■ Aim ■
Reply with one number: the count of lines in the listing that contain the string "this".

(Animation scripts)
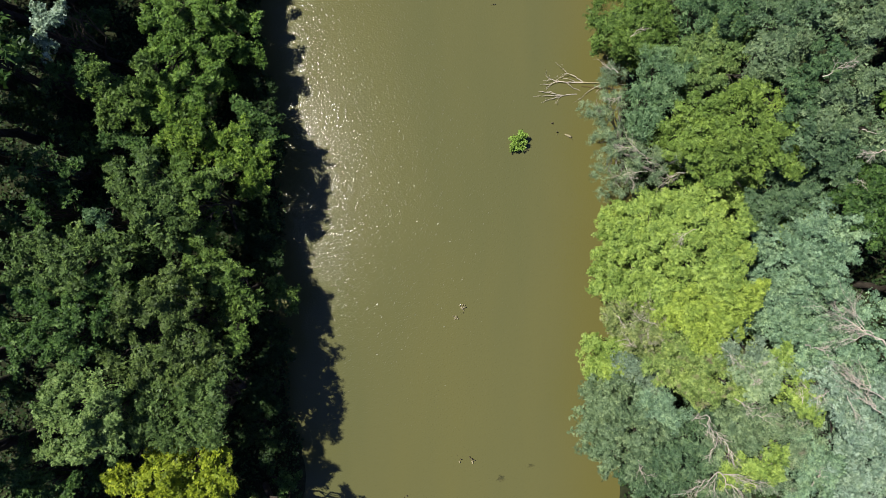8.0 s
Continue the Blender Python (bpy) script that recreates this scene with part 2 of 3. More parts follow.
def rosettes(rng, spot, normal, count, leaf, lift=(-0.2, 0.25)):
    """Sprigs: leaves that fan out from one twig end, each sprig one joined piece."""
    n = len(spot)
    a = unit(np.cross(normal, unit(rng.normal(0, 1, (n, 3)))))
    b = np.cross(normal, a)
    turn = np.arange(count) * 2 * math.pi / count + rng.uniform(-0.55, 0.55, (n, count)) + rng.uniform(0, 6.3, (n, 1))
    way = np.cos(turn)[..., None] * a[:, None] + np.sin(turn)[..., None] * b[:, None]
    side = np.cross(normal[:, None], way)
    way = way + normal[:, None] * rng.uniform(lift[0], lift[1], (n, count, 1))
    size = rng.uniform(0.75, 1.2, (n, 1, 1)) * rng.uniform(0.4, 1.35, (n, count, 1))
    long, wide = leaf[0] * size, leaf[1] * size
    v = np.empty((n, 1 + 2 * count, 3))
    v[:, 0] = spot
    v[:, 1::2] = spot[:, None] + way * long + side * wide * 0.55
    v[:, 2::2] = spot[:, None] + way * long * 0.8 - side * wide * 0.5 - normal[:, None] * long * 0.1
    j = np.arange(count)[:, None] * 2
    one = np.concatenate([np.zeros((count, 1), int), j + 1, j + 2], 1)
    f = one[None] + (np.arange(n) * (1 + 2 * count))[:, None, None]
    return v.reshape(-1, 3), f.reshape(-1, 3)


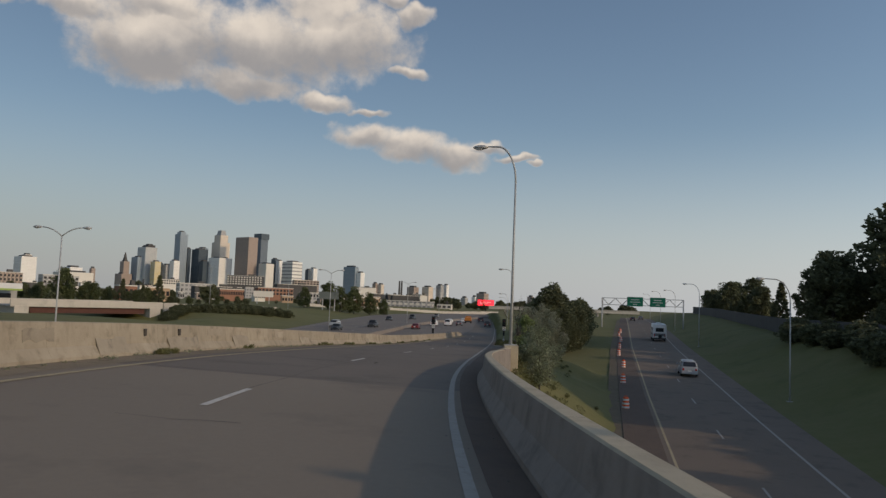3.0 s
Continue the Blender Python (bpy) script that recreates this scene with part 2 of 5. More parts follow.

■ Solution to the problem ■
2